• **Written exercise**
Exactly as written, quote every line that follows, skipping the images.

+++

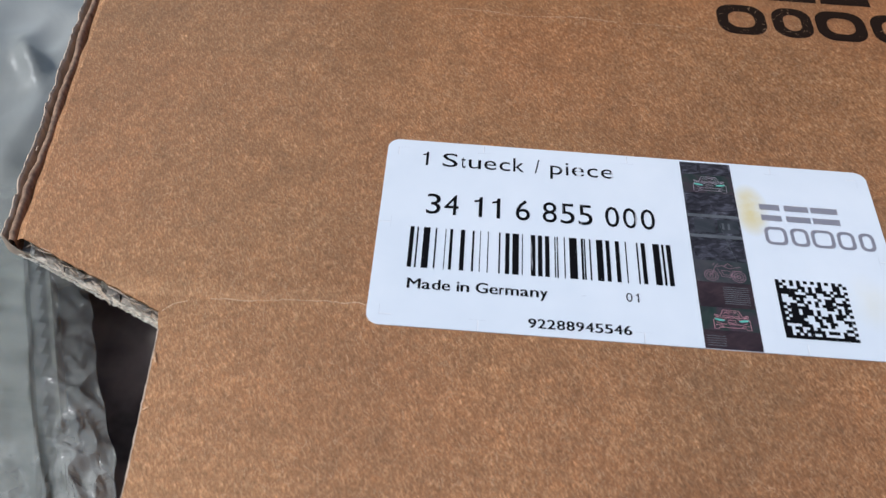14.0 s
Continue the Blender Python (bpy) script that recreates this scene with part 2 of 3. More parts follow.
def ground_material():
    """Weathered grey boards, streaked along their grain."""
    n = Nodes("grey_boards", 0.75)
    grain, stain, moss = n.noise(28, 5, (0.35, 6, 1), 0.6), n.noise(9, 4), n.noise(22, 4)
    base = n.ramp(grain, (0.3, (0.085, 0.084, 0.066)), (0.55, (0.175, 0.175, 0.138)), (0.75, (0.27, 0.267, 0.216)))
    base = n.mix(0.6, base, n.ramp(stain, (0.3, 0.6), (0.7, 1.3)), "MULTIPLY")
    base = n.mix(n.ramp(moss, (0.55, 0.0), (0.75, 0.4)), base, (0.13, 0.14, 0.095))
    return n.done(base, n.bump(grain, 0.4, 0.002))


KRAFT = kraft_material("kraft_liner", fold=0.0984)
KRAFT_BACK = kraft_material("kraft_liner_plain", 1.0, 0.8, None, 0.3)
EDGE = plain_material("frayed_edge", (0.82, 0.75, 0.65), 0.9, 0, 0.3, 1100, 0.5, 0.0004)
RAW = plain_material("raw_board", (0.70, 0.62, 0.52), 0.9, 0, 0.3, 900, 0.5, 0.0004)
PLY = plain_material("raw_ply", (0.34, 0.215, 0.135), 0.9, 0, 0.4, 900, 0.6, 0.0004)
FLUTE = plain_material("fluting", (0.48, 0.41, 0.33), 0.9, 0, 0.3, 700, 0.4, 0.0004)
TORN = torn_material("torn_pulp")
FOLD = plain_material("cracked_liner", (0.62, 0.42, 0.25), 0.85, 0, 0.3, 500, 0.1)
STRAND = plain_material("liner_strand", (0.58, 0.365, 0.20), 0.7, 0, 0.35, 300, 0.1)
HAIR = plain_material("pulp_fibre", (0.76, 0.57, 0.39), 0.85, 0, 0.3, 300, 0.1)
PALE_HAIR = plain_material("pale_fibre", (0.55, 0.43, 0.31), 0.85, 0, 0.25, 300, 0.1)
FUZZ = fuzz_material()
STICKER = sticker_material()
SLIP = slip_material()
INK = ink_material("label_ink", (0.78, 0.79, 0.80), 0.635, (560, 0.05))
SLIP_INK = ink_material("slip_ink", (0.70, 0.73, 0.76), 0.64, (1100, 0.6), 0.012)
BAR_INK = ink_material("bar_ink", (0.60, 0.61, 0.63), 0.68, (1300, 0.04))
BOX_INK = ink_material("box_ink", (0.22, 0.11, 0.055), 0.68, (1500, 0.5), (0.017, 0.010, 0.007))
HALFTONE = halftone_material()
FOIL_MARK = foil_material("silver_foil", ((0.3, (0.58, 0.53, 0.53)), (0.7, (0.72, 0.66, 0.65))), 60, (1, 1, 1), 0.3, 0.7)
FOIL_DARK = foil_material("dark_foil", ((0.3, (0.012, 0.011, 0.012)), (0.48, (0.040, 0.036, 0.040)), (0.62, (0.10, 0.098, 0.112)), (0.76, (0.26, 0.255, 0.28))), 330, (1, 1.8, 1), 0.3, 0.35)
FOIL_PLATE = foil_material("foil_plate", ((0.3, (0.020, 0.018, 0.020)), (0.5, (0.050, 0.046, 0.052)), (0.74, (0.17, 0.165, 0.19))), 380, (1, 2.2, 1), 0.32, 0.4)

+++

• **Solution to the problem**
14.0 s
Continue the Blender Python (bpy) script that recreates this scene with part 2 of 3. More parts follow.
def ground_material():
    """Weathered grey boards, streaked along their grain."""
    n = Nodes("grey_boards", 0.75)
    grain, stain, moss = n.noise(28, 5, (0.35, 6, 1), 0.6), n.noise(9, 4), n.noise(22, 4)
    base = n.ramp(grain, (0.3, (0.085, 0.084, 0.066)), (0.55, (0.175, 0.175, 0.138)), (0.75, (0.27, 0.267, 0.216)))
    base = n.mix(0.6, base, n.ramp(stain, (0.3, 0.6), (0.7, 1.3)), "MULTIPLY")
    base = n.mix(n.ramp(moss, (0.55, 0.0), (0.75, 0.4)), base, (0.13, 0.14, 0.095))
    return n.done(base, n.bump(grain, 0.4, 0.002))


KRAFT = kraft_material("kraft_liner", fold=0.0984)
KRAFT_BACK = kraft_material("kraft_liner_plain", 1.0, 0.8, None, 0.3)
EDGE = plain_material("frayed_edge", (0.82, 0.75, 0.65), 0.9, 0, 0.3, 1100, 0.5, 0.0004)
RAW = plain_material("raw_board", (0.70, 0.62, 0.52), 0.9, 0, 0.3, 900, 0.5, 0.0004)
PLY = plain_material("raw_ply", (0.34, 0.215, 0.135), 0.9, 0, 0.4, 900, 0.6, 0.0004)
FLUTE = plain_material("fluting", (0.48, 0.41, 0.33), 0.9, 0, 0.3, 700, 0.4, 0.0004)
TORN = torn_material("torn_pulp")
FOLD = plain_material("cracked_liner", (0.62, 0.42, 0.25), 0.85, 0, 0.3, 500, 0.1)
STRAND = plain_material("liner_strand", (0.58, 0.365, 0.20), 0.7, 0, 0.35, 300, 0.1)
HAIR = plain_material("pulp_fibre", (0.76, 0.57, 0.39), 0.85, 0, 0.3, 300, 0.1)
PALE_HAIR = plain_material("pale_fibre", (0.55, 0.43, 0.31), 0.85, 0, 0.25, 300, 0.1)
FUZZ = fuzz_material()
STICKER = sticker_material()
SLIP = slip_material()
INK = ink_material("label_ink", (0.78, 0.79, 0.80), 0.635, (560, 0.05))
SLIP_INK = ink_material("slip_ink", (0.70, 0.73, 0.76), 0.64, (1100, 0.6), 0.012)
BAR_INK = ink_material("bar_ink", (0.60, 0.61, 0.63), 0.68, (1300, 0.04))
BOX_INK = ink_material("box_ink", (0.22, 0.11, 0.055), 0.68, (1500, 0.5), (0.017, 0.010, 0.007))
HALFTONE = halftone_material()
FOIL_MARK = foil_material("silver_foil", ((0.3, (0.58, 0.53, 0.53)), (0.7, (0.72, 0.66, 0.65))), 60, (1, 1, 1), 0.3, 0.7)
FOIL_DARK = foil_material("dark_foil", ((0.3, (0.012, 0.011, 0.012)), (0.48, (0.040, 0.036, 0.040)), (0.62, (0.10, 0.098, 0.112)), (0.76, (0.26, 0.255, 0.28))), 330, (1, 1.8, 1), 0.3, 0.35)
FOIL_PLATE = foil_material("foil_plate", ((0.3, (0.020, 0.018, 0.020)), (0.5, (0.050, 0.046, 0.052)), (0.74, (0.17, 0.165, 0.19))), 380, (1, 2.2, 1), 0.32, 0.4)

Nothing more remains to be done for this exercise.